Psalm 94: The Lord is a God of vengeance . . .
“Can this be true? Does the Lord exercise vengeance upon His Creation? What can the Psalmist mean? If by vengeance the Psalmist means that the Lord punishes and condemns His creation, then one wonders what kind of Love this is. Jesus’s Father, as presented in the New Testament, is not the God of vengeance and hatred. The Psalmist reveals in so many of his psalms that he understands God to be Love. Vengeance is therefore a response to those who deny God’s love and deny God’s will and try to circumvent His plan and do what they might for their own ends. They certainly deserve vengeance, that is, punishment. And as Jesus said, they have their reward. They have punished themselves. They have avenged their own wrongs by the folly of their actions and the consequent misery that they bring upon themselves.
The Lord knows the thoughts of men, that they are vain . . .”
Psalm 139
Psalm 142: I cried to the Lord with my voice; with my voice I made supplication to the Lord . . .
“Fleeing Saul, David hid in a cave, waiting.

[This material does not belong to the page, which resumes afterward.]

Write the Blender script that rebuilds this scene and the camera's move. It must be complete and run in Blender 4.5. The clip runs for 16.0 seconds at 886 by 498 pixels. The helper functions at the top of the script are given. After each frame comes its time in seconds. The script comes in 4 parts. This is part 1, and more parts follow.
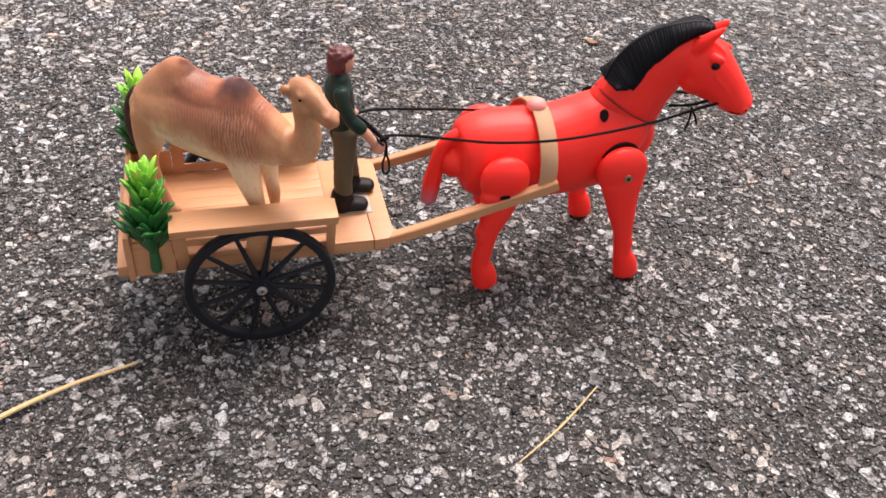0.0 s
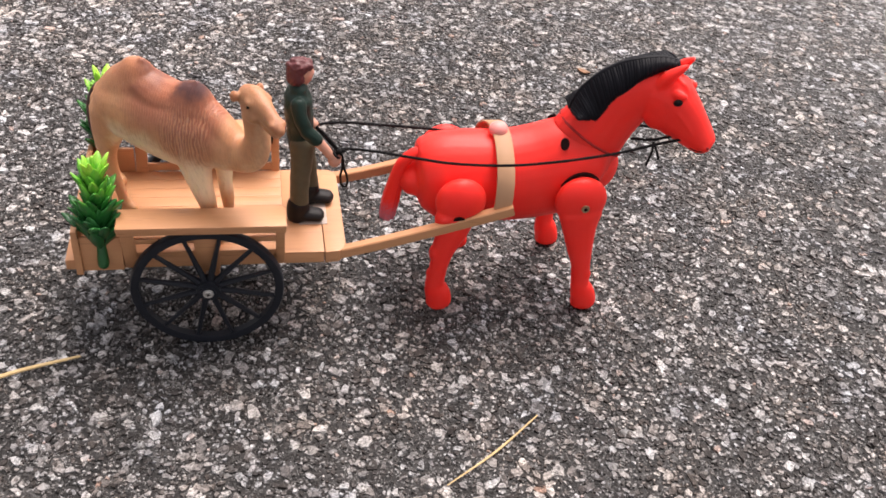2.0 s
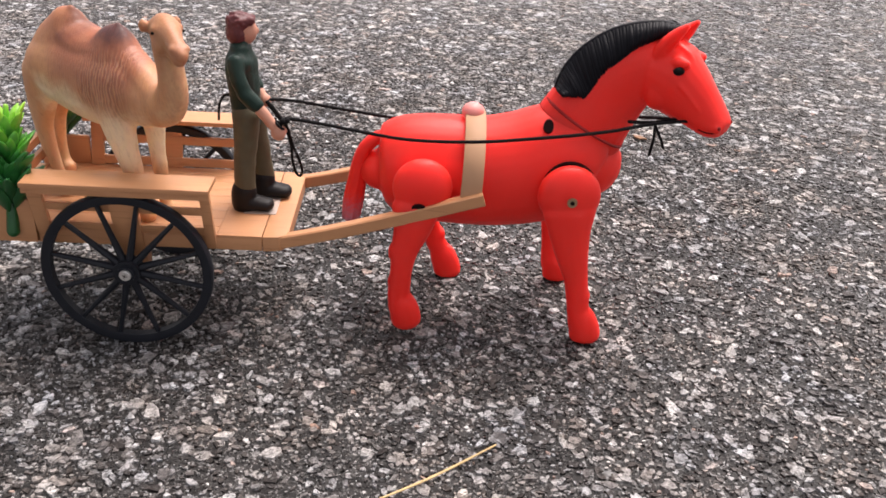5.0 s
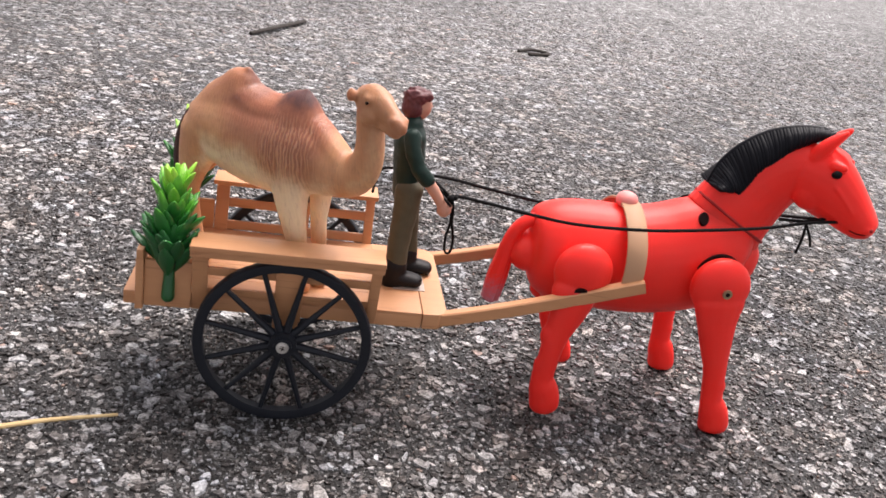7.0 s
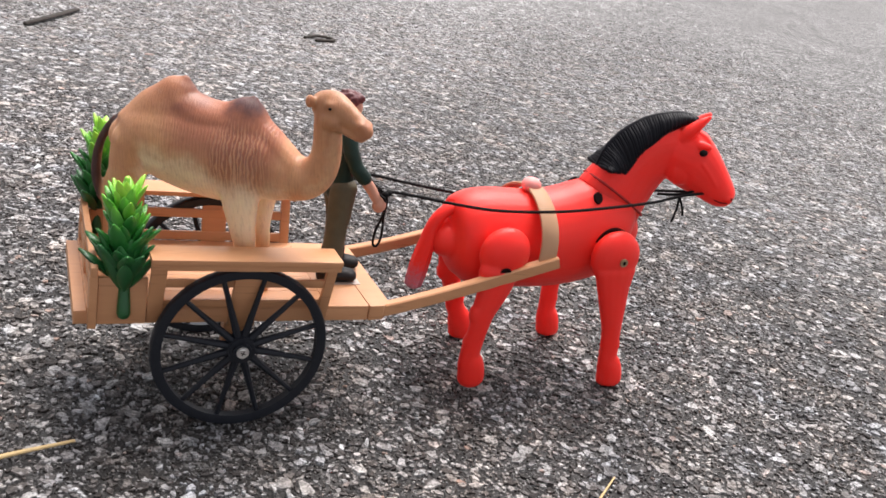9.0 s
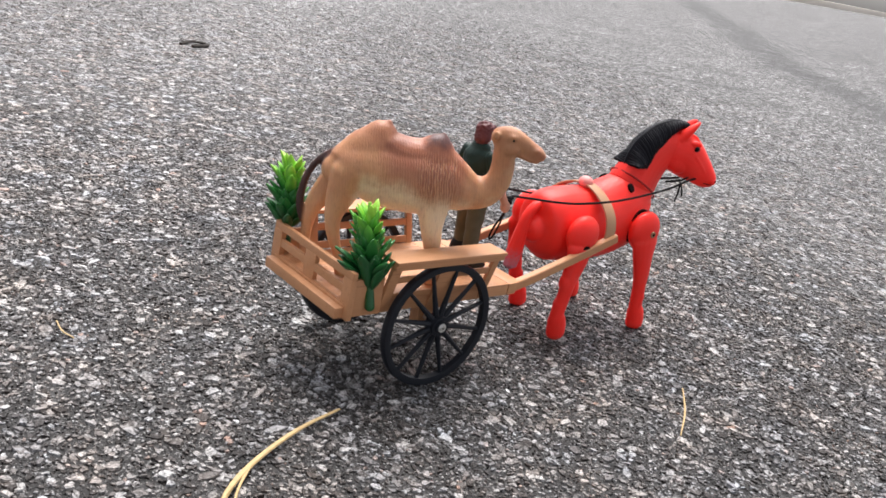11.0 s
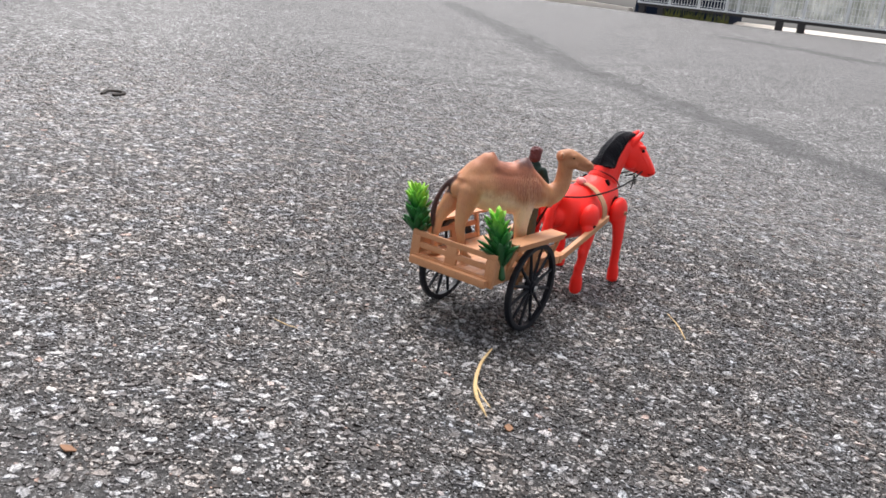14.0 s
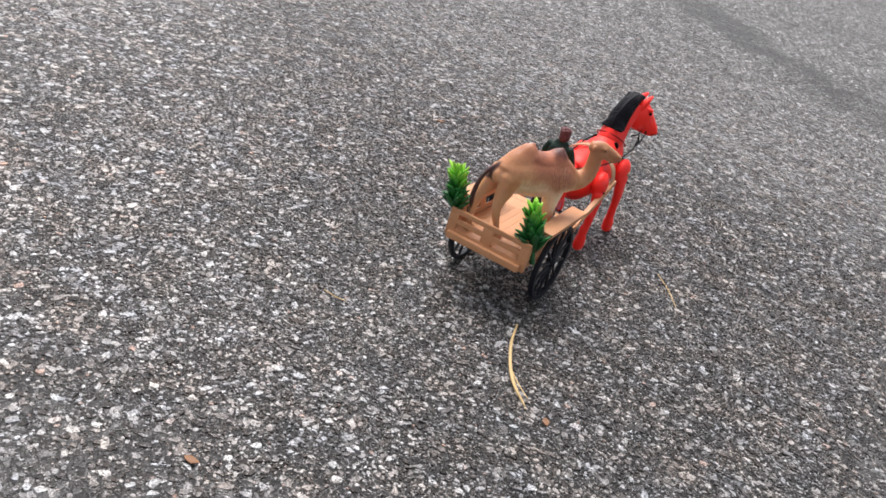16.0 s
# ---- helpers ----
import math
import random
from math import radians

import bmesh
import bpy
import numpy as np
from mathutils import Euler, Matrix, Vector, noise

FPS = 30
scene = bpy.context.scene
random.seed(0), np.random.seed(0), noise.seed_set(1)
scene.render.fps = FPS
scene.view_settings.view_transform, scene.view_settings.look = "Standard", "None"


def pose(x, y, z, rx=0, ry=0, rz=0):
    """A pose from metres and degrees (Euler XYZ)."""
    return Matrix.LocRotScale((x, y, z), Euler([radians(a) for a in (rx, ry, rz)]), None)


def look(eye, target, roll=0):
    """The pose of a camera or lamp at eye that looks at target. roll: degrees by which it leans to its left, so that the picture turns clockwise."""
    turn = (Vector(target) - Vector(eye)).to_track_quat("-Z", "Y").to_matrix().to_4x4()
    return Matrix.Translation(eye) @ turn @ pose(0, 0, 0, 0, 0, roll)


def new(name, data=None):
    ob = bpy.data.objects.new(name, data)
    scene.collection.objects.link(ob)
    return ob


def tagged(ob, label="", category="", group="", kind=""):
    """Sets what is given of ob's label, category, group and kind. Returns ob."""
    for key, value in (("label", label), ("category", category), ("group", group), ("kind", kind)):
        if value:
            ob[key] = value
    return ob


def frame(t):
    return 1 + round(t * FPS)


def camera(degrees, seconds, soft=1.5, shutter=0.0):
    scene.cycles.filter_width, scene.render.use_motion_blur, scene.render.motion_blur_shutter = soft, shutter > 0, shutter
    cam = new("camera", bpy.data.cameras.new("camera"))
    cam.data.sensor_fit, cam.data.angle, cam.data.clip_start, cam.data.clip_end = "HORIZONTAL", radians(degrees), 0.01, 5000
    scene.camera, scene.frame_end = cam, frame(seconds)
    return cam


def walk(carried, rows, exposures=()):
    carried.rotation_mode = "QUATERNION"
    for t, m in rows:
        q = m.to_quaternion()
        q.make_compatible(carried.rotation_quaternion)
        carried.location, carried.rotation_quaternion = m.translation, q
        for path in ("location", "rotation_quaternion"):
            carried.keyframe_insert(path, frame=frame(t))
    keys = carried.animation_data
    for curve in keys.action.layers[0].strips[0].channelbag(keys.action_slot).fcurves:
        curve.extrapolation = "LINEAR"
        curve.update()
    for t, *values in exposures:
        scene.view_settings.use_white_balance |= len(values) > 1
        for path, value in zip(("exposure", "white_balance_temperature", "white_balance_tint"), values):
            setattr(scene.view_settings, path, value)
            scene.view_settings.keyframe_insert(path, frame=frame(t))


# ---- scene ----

Waiting ostensibly for what Saul would do, David was in truth waiting for what God would do. This psalm is David’s prayer for God’s benevolence.”
Psalm 143:
“The enemy has persecuted my soul; he has brought my life down to the ground; he has made me to dwell in a dark place . . .
Hiding, in pursuit, fearing for his life, are themes of these Psalms, 141, 142, 143, 144. David flees from Saul in his youth, and flees from his son Absalom, who had declared himself king, in his old age. But David did not have to flee from God. Rather, he knew God was there, with him, supporting him, protecting him.

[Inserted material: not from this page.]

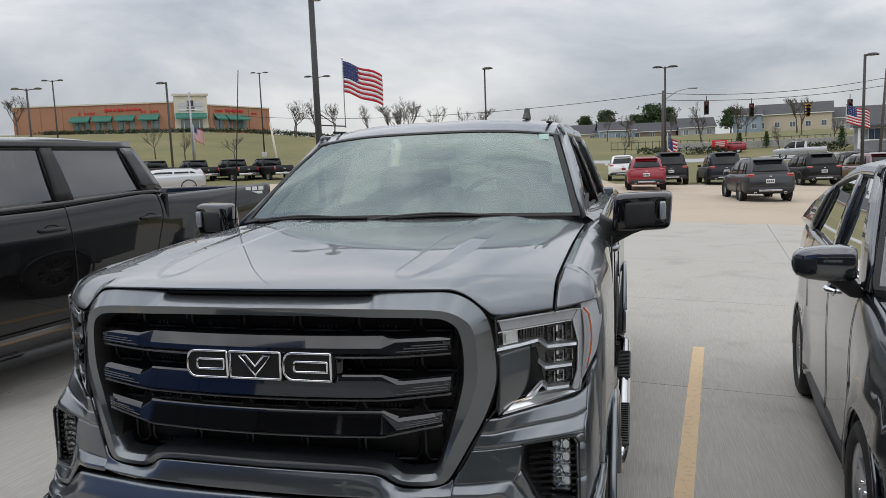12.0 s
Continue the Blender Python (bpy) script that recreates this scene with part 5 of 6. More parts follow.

My soul thirst for thee, as a dry land . . .
Even so, knowing the nearness of God, fears of the moment distract even so great a soul as David, so that he is parched, thirsty, waiting for God, wondering where He is. He spends a long night, hoping to “hear Thy mercy in the morning.”
I have fled to Thee for refuge . . .
Here David admits that although he is hiding in a cave, his refuge is not a place, rather God. Only God can save him. Not necessarily from fear, from death. But God can save him so that he acts righteously notwithstanding the many arrows raining down upon him.”
Good ending: Psalm 144: My mercy, and my refuge; my help, and my deliverer; my protector, in whom I have trusted . . .
“A short and complete list of what God is to David, to any person, any creature. God concerns himself with humans, with all of his creation: why?
Lord, what is man, that Thou art made known to him? Or the son of man, that Thou takest account of him? . . .
Humans are temporal creatures, living moment by moment, wrapped up in the concerns of the immediate, the falseness, the vanity, the apparent meaningless, of life.
Man is like to vanity: his days pass as a shadow . . .
The shadow waxes and wanes as the sun crosses the horizon. Daily we see our shadow, then nightly it vanishes. A tale of what humans, all creatures, are like: here today, gone tomorrow. God alone remains, the send the rain, to hide the sun, to crash the bolts of lightning, to bring peace to the storm, to clothe the day with night.
O God, I will sing a new song to Thee . . .
Deliver me from vanity, Lord. Let me sing of You, not me, not others. Let wealth, and appearance, and beauty, and the riches of the land, the fatness of the storehouses, the strength of youth, the bubbles of the moment, not distract me from You.
Blessed is the people whose God is the Lord.”